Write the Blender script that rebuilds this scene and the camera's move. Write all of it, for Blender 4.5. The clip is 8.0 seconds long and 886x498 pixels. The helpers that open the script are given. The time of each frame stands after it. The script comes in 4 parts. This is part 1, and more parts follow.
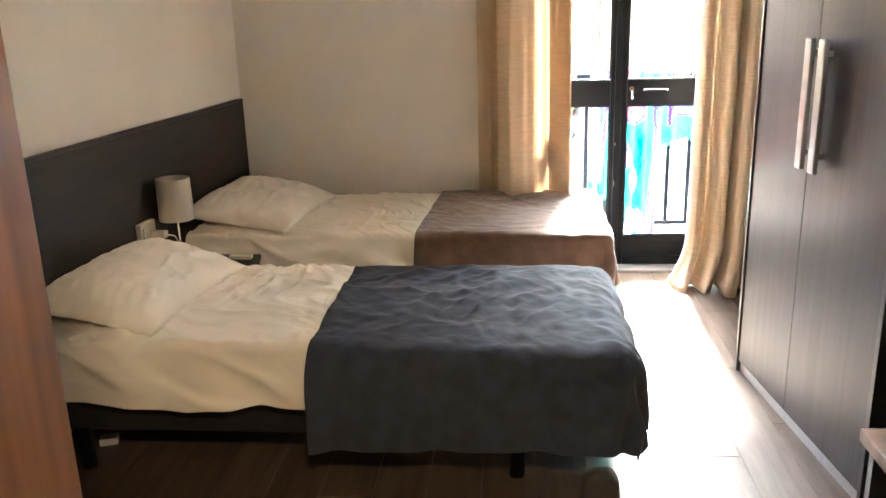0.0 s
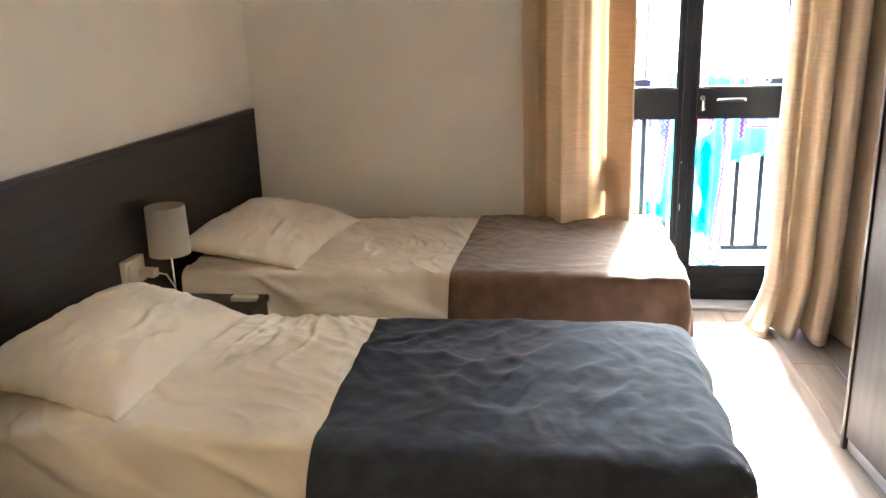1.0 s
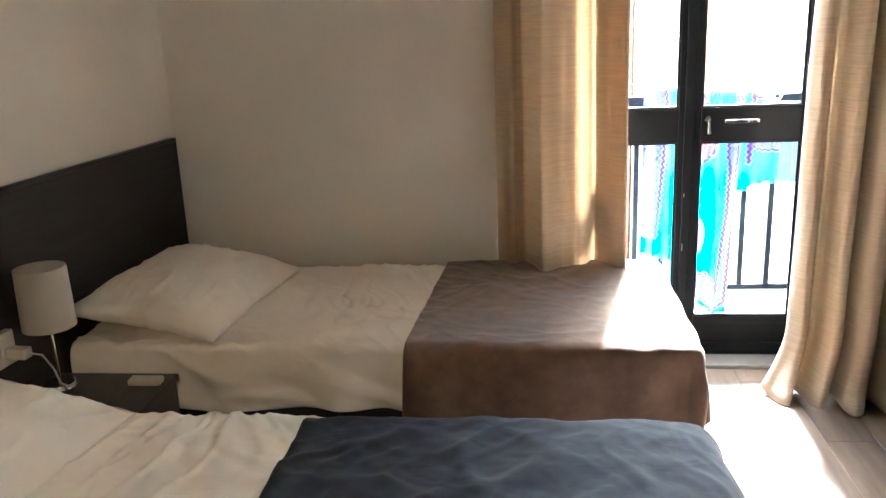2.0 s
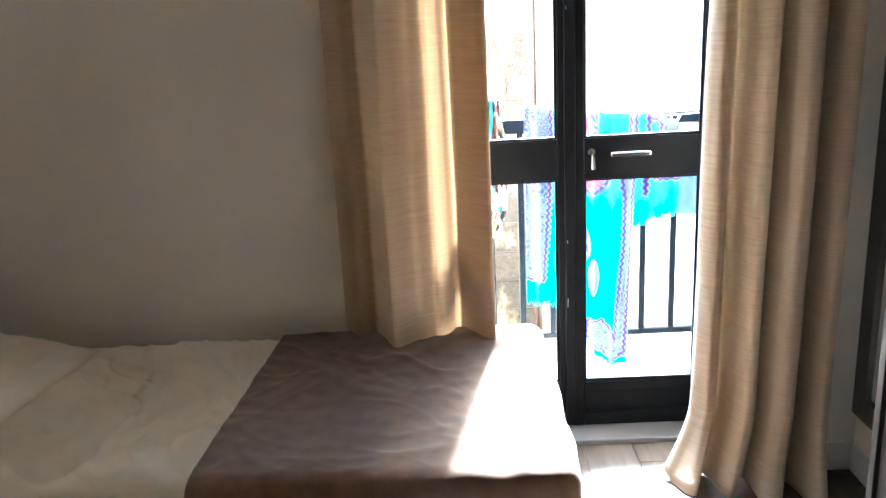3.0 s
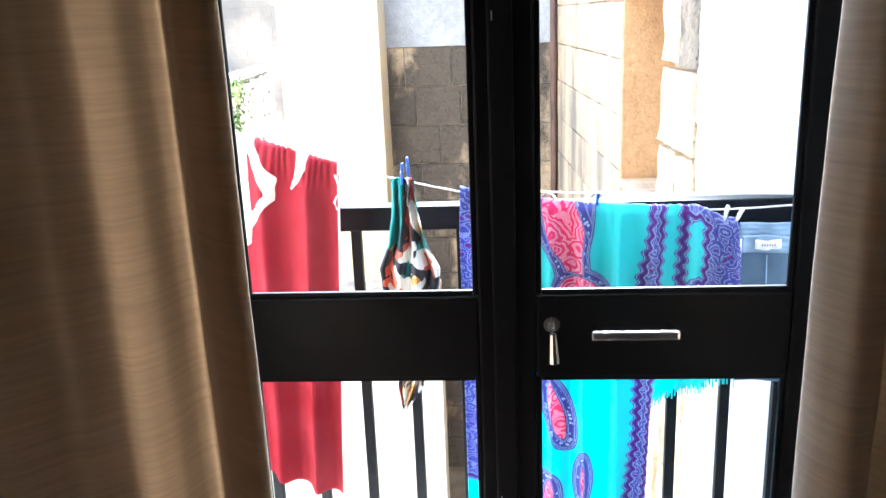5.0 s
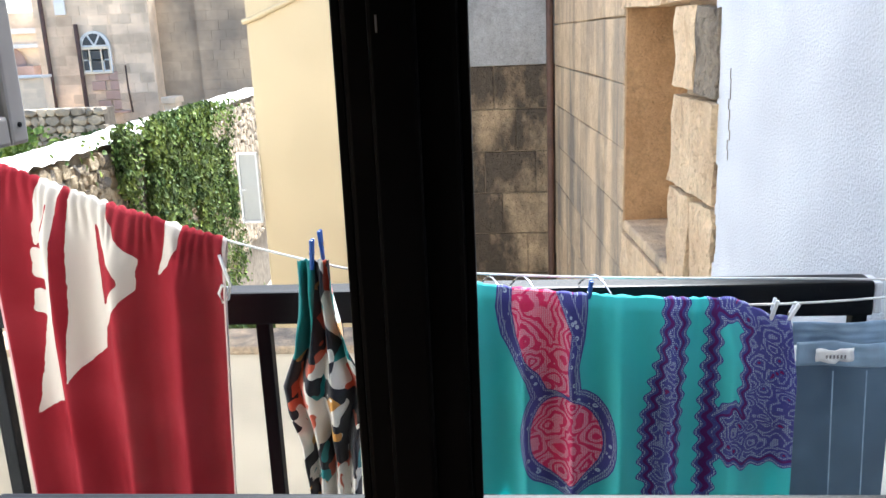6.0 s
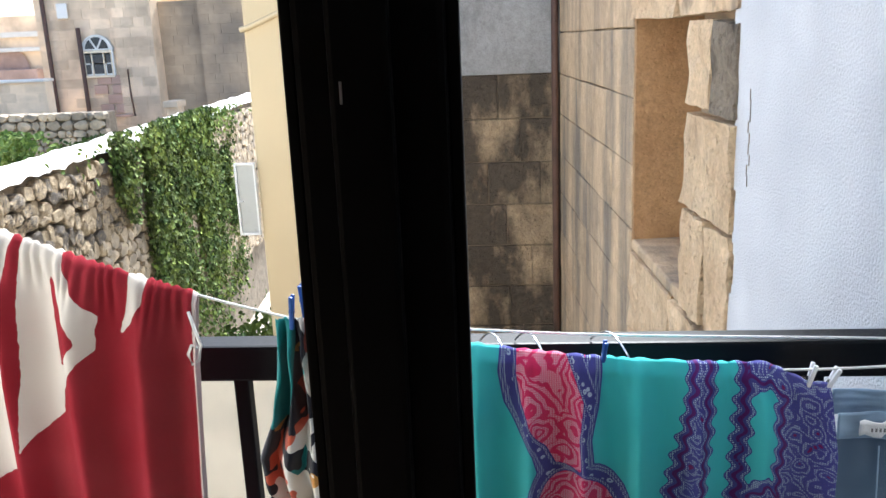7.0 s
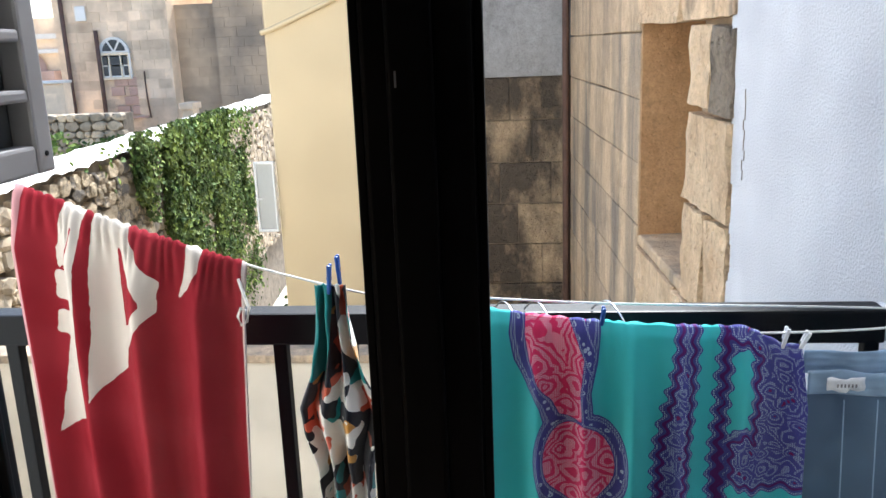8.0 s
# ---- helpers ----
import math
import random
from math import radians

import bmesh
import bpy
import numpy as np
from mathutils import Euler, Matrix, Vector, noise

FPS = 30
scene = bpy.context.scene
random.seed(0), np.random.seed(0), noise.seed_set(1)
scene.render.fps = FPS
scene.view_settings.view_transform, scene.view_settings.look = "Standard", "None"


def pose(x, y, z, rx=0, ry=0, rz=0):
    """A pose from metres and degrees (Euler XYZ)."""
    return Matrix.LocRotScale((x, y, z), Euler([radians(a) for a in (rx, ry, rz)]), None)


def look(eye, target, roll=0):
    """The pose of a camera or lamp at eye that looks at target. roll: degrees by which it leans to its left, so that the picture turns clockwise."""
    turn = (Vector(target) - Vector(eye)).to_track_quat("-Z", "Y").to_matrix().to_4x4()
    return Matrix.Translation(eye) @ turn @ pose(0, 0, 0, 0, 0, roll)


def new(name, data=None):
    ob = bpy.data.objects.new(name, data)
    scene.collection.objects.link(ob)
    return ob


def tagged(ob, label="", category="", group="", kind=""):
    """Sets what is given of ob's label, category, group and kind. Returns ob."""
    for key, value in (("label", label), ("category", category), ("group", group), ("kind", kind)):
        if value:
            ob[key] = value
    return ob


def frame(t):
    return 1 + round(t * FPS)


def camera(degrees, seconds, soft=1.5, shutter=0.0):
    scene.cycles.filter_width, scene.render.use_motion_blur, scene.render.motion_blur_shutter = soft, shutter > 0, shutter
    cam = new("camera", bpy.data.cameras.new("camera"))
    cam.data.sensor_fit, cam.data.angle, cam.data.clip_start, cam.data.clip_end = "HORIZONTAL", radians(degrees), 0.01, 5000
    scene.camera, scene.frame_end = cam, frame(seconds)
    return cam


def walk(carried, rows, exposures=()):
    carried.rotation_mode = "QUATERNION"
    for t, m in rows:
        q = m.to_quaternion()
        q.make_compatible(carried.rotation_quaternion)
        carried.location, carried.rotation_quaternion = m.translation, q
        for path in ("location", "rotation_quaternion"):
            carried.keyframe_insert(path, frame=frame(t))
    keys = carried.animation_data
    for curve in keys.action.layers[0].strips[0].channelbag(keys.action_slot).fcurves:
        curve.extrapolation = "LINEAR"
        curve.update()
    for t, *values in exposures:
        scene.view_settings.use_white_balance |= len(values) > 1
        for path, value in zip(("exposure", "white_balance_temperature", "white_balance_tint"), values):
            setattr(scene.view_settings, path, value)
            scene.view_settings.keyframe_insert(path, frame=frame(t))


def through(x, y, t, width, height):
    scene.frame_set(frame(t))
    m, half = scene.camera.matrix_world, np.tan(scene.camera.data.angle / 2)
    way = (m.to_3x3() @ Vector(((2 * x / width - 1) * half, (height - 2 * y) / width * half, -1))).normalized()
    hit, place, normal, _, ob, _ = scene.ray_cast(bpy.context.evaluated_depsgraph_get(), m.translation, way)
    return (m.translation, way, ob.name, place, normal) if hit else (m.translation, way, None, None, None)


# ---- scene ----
cam = camera(56.2, 8.0)
PATH = [
    (0, (0.153, -0.323, 1.642), (-0.022, 1.586, 1.073), -1.7),
    (0.5, (0.09, -0.014, 1.65), (-0.128, 1.891, 1.079), -1.6),
    (1, (0.058, 0.343, 1.639), (-0.191, 2.242, 1.065), -1.8),
    (1.2, (0.057, 0.509, 1.626), (-0.193, 2.409, 1.053), -1.7),
    (2.3, (0.121, 1.262, 1.59), (-0.056, 3.181, 1.055), -2.9),
    (2.5, (0.178, 1.409, 1.586), (0.05, 3.331, 1.049), -2.8),
    (3, (0.353, 1.774, 1.634), (0.312, 3.697, 1.084), -2.9),
    (3.5, (0.517, 2.201, 1.65), (0.494, 4.123, 1.095), -2.7),
    (4, (0.654, 2.603, 1.639), (0.62, 4.525, 1.086), -2.6),
    (4.5, (0.731, 3.037, 1.628), (0.649, 4.959, 1.079), -2.3),
    (5, (0.769, 3.438, 1.63), (0.619, 5.357, 1.088), -2.3),
    (5.2, (0.783, 3.579, 1.612), (0.624, 5.499, 1.074), -2.3),
    (6.3, (0.878, 4.177, 1.619), (0.718, 6.109, 1.131), -2.5),
    (6.5, (0.883, 4.218, 1.639), (0.711, 6.147, 1.141), -2.4),
    (7, (0.859, 4.237, 1.657), (0.692, 6.168, 1.167), -2.4),
    (7.5, (0.868, 4.161, 1.664), (0.699, 6.094, 1.181), -2.3),
    (8, (0.86, 4.05, 1.655), (0.667, 5.981, 1.174), -2.2),
]
EXPOSURES = [(0, 6.85, 5800, 7), (1.2, 6.75, 5650, 6), (2.5, 6.12, 5300, 3), (3.0, 5.9, 5150, 3), (3.5, 5.12, 5150, 3), (4.0, 4.68, 5150, 5), (4.5, 4.22, 5200, 8), (5.0, 3.5, 5300, 10), (5.2, 3.2, 5400, 9), (6.3, 1.8, 5800, 12), (8.0, 1.73, 5800, 12)]
walk(cam, [(t, look(eye, target, roll)) for t, eye, target, roll in PATH], EXPOSURES)

# ---- world, sun, exposure ----
SUN_AZ, SUN_EL = 7.0, 47.0          # degrees from +y towards +x, and above the horizon
world = bpy.data.worlds.new("sky")
scene.world = world
world.use_nodes = True
_wn = world.node_tree.nodes
_sky = _wn.new("ShaderNodeTexSky")
_sky.sky_type = "NISHITA"
_sky.sun_disc = False
_sky.sun_elevation = radians(SUN_EL)
_sky.sun_rotation = radians(SUN_AZ)
_sky.dust_density = 3.0
_wn["Background"].inputs[1].default_value = 0.15
world.node_tree.links.new(_sky.outputs[0], _wn["Background"].inputs[0])
_sd = bpy.data.lights.new("sun", "SUN")
_sd.energy, _sd.angle, _sd.color = 4.5, radians(7.0), (1.0, 0.965, 0.91)
sun = new("sun", _sd)
_a, _e = radians(SUN_AZ), radians(SUN_EL)
_sv = Vector((math.sin(_a) * math.cos(_e), math.cos(_a) * math.cos(_e), math.sin(_e)))
sun.matrix_world = look(_sv * 40, (0, 0, 0))
scene.cycles.max_bounces = 10
scene.cycles.diffuse_bounces = 8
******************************
Exercise objective >> Repeat the listing above exactly from its first line to the line containing "scene.render.fps = FPS", both included, and omit the pictures.

Right answer >>
Write the Blender script that rebuilds this scene and the camera's move. Write all of it, for Blender 4.5. The clip is 8.0 seconds long and 886x498 pixels. The helpers that open the script are given. The time of each frame stands after it. The script comes in 4 parts. This is part 1, and more parts follow.
0.0 s
1.0 s
2.0 s
3.0 s
5.0 s
6.0 s
7.0 s
8.0 s
# ---- helpers ----
import math
import random
from math import radians

import bmesh
import bpy
import numpy as np
from mathutils import Euler, Matrix, Vector, noise

FPS = 30
scene = bpy.context.scene
random.seed(0), np.random.seed(0), noise.seed_set(1)
scene.render.fps = FPS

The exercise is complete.